In the International Manga Museum in Kyoto, there is a library of nearly every single manga ever published, categorized by date. The walls for the 2000s, the 1990s, all the way back to the 1960s are full floor to ceiling with titles of all variety from many authors. However, the 1940s and 50s had only half a bookshelf full, almost exclusively written by Osamu Tezuka, a young man who was forbidden from writing comics which did not praise his country during World War II. With the end of the war he became able to write the stories close to his heart- those about the potential destruction or salvation nuclear energy could bring, about man's place in the universe, about fate and futility and hope. In a time when comics were an art form for children, he wrote over 150,000 pages of manga often questioning his society and the purpose and function of his species.
Looking at that half empty shelf, it struck me as profound that it would never be filled by anyone else. Without that half shelf, the rest of that room might well be empty. That whole museum might not have existed. I likely would not have been moved to visit that country.
The second role model's name is Jan. She is an older woman, short, round, and worn in the face. Her hair is always limp and messy because she does not have time to fuss with it. She has a kind smile for everyone no matter how hectic things are. She got together all of the people in my 1,600 pop. town who played string instruments and because of this I was able to play viola for five years when I thought, having moved to such a tiny place, I would never play again. She gave free vocal, piano, and violin lessons to all of the children and adults in our entire county. She brought music and terribly corny puns to all of us and never expected a thing in return. In the little catholic church in the next county over, I heard her sing for a wedding. It was one of the most beautiful sounds I have ever heard. She never had anything but words of endurance, patience, forgiveness, and love. Her husband, after many years of preaching, was rejected by the congregation, who wanted new blood. She followed her husband out into the world, not knowing where they would go or what they would do. She gave me a glass angel before she left.
My third role model is a 74 year old Japanese woman named Mrs. Fukushi. Her husband died 19 years previous and she told me, "I have been walking towards him every since". She is very aware of death, but not upset by it. She only hopes to finish translating the biography of Margaret Thatcher into Japanese before she passes.

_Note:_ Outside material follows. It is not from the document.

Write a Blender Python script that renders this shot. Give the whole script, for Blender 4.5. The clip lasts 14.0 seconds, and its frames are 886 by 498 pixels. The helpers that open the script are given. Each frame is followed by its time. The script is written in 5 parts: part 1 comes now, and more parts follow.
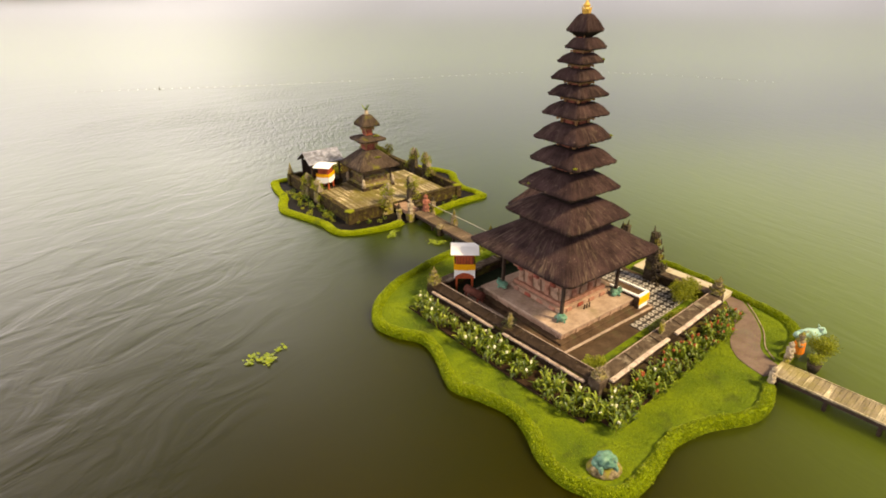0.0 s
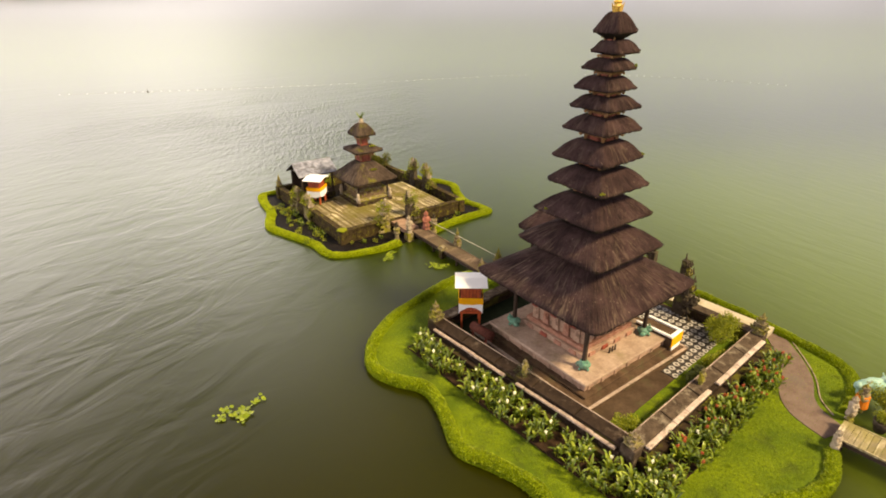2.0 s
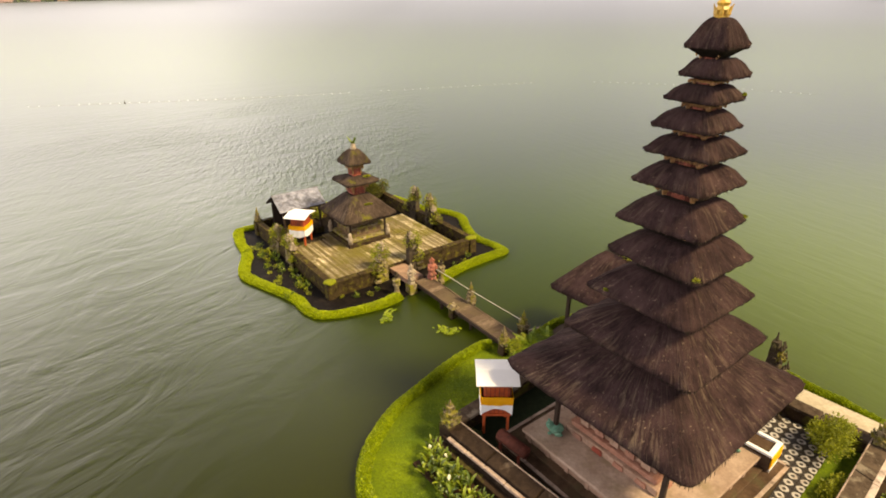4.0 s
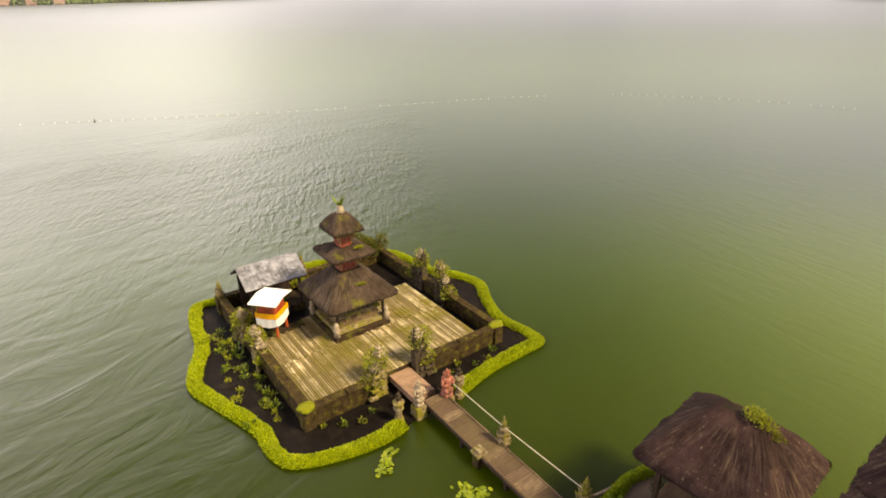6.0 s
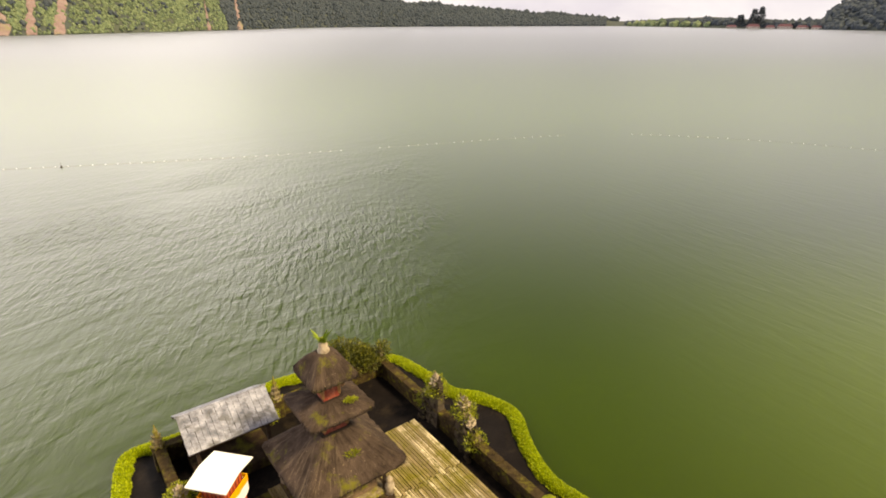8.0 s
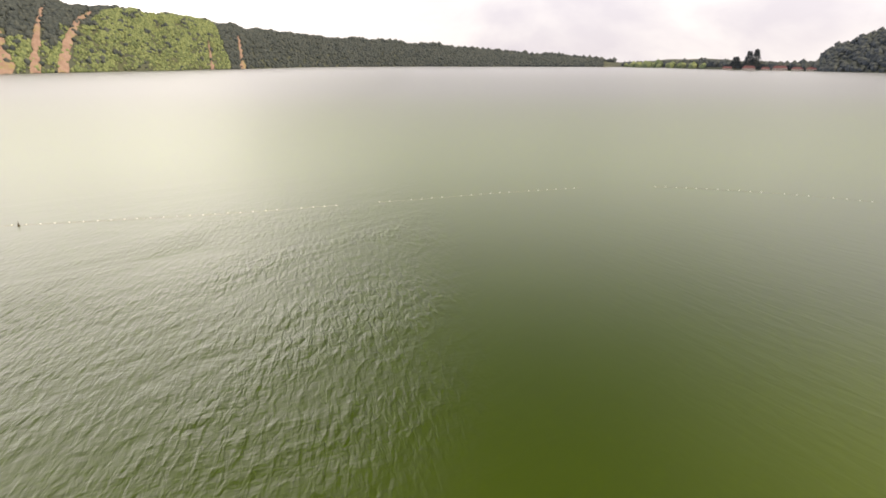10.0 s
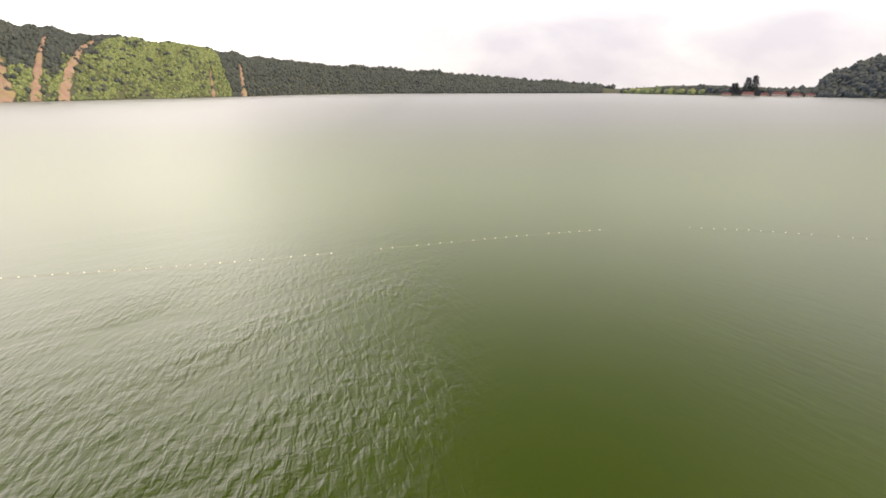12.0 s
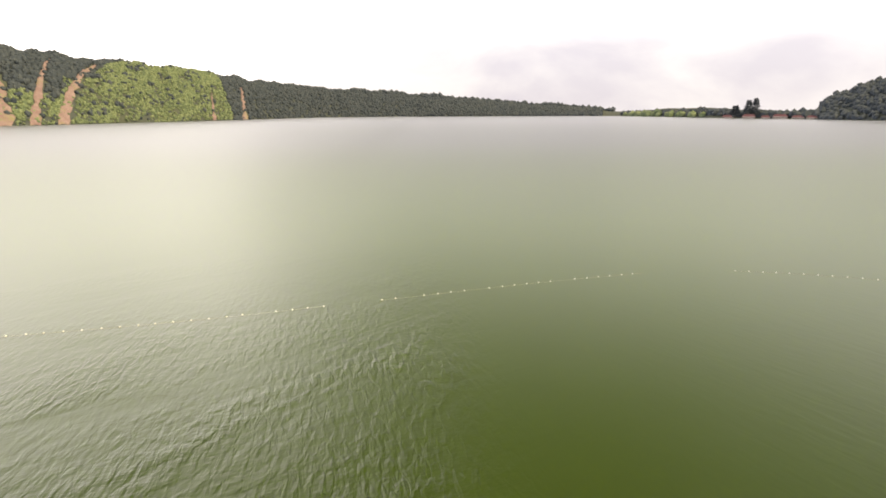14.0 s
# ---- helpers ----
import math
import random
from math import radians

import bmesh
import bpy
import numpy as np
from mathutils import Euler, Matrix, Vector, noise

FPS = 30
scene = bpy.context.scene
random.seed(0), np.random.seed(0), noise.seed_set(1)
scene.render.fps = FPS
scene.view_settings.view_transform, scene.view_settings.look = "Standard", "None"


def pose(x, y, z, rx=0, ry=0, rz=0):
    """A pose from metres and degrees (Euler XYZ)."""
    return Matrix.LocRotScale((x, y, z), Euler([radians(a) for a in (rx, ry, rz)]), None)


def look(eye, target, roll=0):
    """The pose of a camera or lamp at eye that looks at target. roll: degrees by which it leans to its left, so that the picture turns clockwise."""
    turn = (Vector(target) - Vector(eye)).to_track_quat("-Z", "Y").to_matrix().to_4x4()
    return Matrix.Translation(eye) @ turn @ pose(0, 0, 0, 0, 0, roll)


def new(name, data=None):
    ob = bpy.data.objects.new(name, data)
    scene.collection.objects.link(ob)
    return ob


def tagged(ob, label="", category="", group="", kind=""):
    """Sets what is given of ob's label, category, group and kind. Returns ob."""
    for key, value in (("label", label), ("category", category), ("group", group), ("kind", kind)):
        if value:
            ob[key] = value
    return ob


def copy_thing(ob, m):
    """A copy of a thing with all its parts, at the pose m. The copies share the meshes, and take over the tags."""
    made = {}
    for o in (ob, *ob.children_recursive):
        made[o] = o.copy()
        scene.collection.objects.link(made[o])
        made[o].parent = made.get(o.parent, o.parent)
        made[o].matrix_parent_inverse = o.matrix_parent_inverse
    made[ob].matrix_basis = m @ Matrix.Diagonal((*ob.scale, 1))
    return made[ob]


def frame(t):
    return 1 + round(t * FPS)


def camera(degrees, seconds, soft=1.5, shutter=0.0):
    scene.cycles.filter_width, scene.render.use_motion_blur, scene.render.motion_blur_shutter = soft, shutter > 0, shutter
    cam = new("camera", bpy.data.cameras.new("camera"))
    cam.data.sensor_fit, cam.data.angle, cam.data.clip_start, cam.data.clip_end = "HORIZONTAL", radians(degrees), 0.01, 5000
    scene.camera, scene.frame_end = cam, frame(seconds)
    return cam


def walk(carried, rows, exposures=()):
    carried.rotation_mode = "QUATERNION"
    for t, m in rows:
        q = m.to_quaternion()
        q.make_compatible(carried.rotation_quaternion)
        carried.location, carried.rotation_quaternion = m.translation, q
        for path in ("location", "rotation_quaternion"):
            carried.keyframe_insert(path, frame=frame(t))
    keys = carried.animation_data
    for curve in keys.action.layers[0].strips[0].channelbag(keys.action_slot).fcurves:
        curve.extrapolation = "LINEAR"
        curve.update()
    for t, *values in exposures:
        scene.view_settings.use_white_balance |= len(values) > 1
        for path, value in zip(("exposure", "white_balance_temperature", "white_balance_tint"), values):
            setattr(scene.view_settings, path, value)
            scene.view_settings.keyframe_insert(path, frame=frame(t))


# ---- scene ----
# ---------------------------------------------------------------- camera
cam = camera(77.0, 14.0, soft=1.8)
PATH = [
    (0.0, (-0.162, 9.827, 17.088), (-0.137, 11.629, 16.221), -0.1),
    (0.5, (-0.158, 10.551, 17.021), (-0.134, 12.351, 16.150), -0.1),
    (1.0, (-0.205, 11.548, 16.951), (-0.177, 13.348, 16.080), -0.1),
    (1.5, (-0.254, 12.708, 16.891), (-0.224, 14.508, 16.020), 0.0),
    (2.0, (-0.319, 14.054, 16.780), (-0.290, 15.857, 15.915), 0.0),
    (4.5, (-1.060, 24.115, 16.489), (-1.019, 25.923, 15.635), -0.1),
    (5.0, (-1.173, 26.751, 16.525), (-1.136, 28.558, 15.669), -0.1),
    (5.5, (-1.343, 29.135, 16.630), (-1.305, 30.944, 15.777), -0.1),
    (6.0, (-1.500, 31.680, 16.820), (-1.462, 33.491, 15.971), -0.2),
    (6.5, (-1.710, 34.010, 16.866), (-1.667, 35.827, 16.032), -0.2),
    (7.0, (-1.939, 36.432, 16.868), (-1.897, 38.258, 16.053), -0.2),
    (7.5, (-2.199, 38.791, 16.954), (-2.155, 40.625, 16.158), -0.1),
    (8.0, (-2.371, 41.133, 17.161), (-2.325, 42.981, 16.397), -0.1),
    (8.5, (-2.576, 43.549, 17.148), (-2.528, 45.411, 16.420), -0.1),
    (9.0, (-2.722, 45.767, 17.437), (-2.671, 47.641, 16.739), 0.2),
    (11.5, (-3.772, 57.642, 17.737), (-3.720, 59.556, 17.156), 0.1),
    (12.0, (-3.982, 60.017, 17.797), (-3.931, 61.936, 17.235), 0.0),
    (12.5, (-4.192, 62.392, 17.857), (-4.140, 64.316, 17.313), 0.0),
    (13.0, (-4.402, 64.767, 17.917), (-4.351, 66.697, 17.392), 0.0),
    (13.5, (-4.612, 67.142, 17.977), (-4.561, 69.076, 17.470), -0.1),
    (14.0, (-4.822, 69.517, 18.037), (-4.772, 71.456, 17.549), -0.1),
]
walk(cam, [(t, look(eye, aim, roll)) for t, eye, aim, roll in PATH], [(0.0, 0.55, 7600.0, 13.0), (14.0, 0.46, 7500.0, 10.0)])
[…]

She was hit by a car four years ago and broke her leg, but walks with a cane- everywhere. She volunteers teaching English in her tiny town and as a civil servant, reading and recording city documents for the blind. She sings Noh choir, something only men traditionally do, and plays mandolin. She says cooking is like a science experiment. I first met her in the office of a school that she had once been on the school board of before retirement. She saw through my stiff posture and determined focus, and when she accurately understood how scared and alone and exhausted I was, and I began to cry, she handed me a small cloth pouch of tissues. "It may be a cultural difference, but older people in Japan like to keep their hands busy making things like these," she said. I keep that pouch beside my desk here. I need the tissues when I think of her.
They are the people I would delight to see when I look at myself in the mirror.
I don't strive to be the best, but instead I strive to do my best, and always give it my all every time.
-faunet
They all sound amazing, but
I have her email address, but
Thank you for taking the time to read all of that, Kaoori.
There are a lot of memories like these I have bottled up that have not been shared yet, because it is hard to feel anyone would want to listen to them.
I don't strive to be the best, but instead I strive to do my best, and always give it my all every time.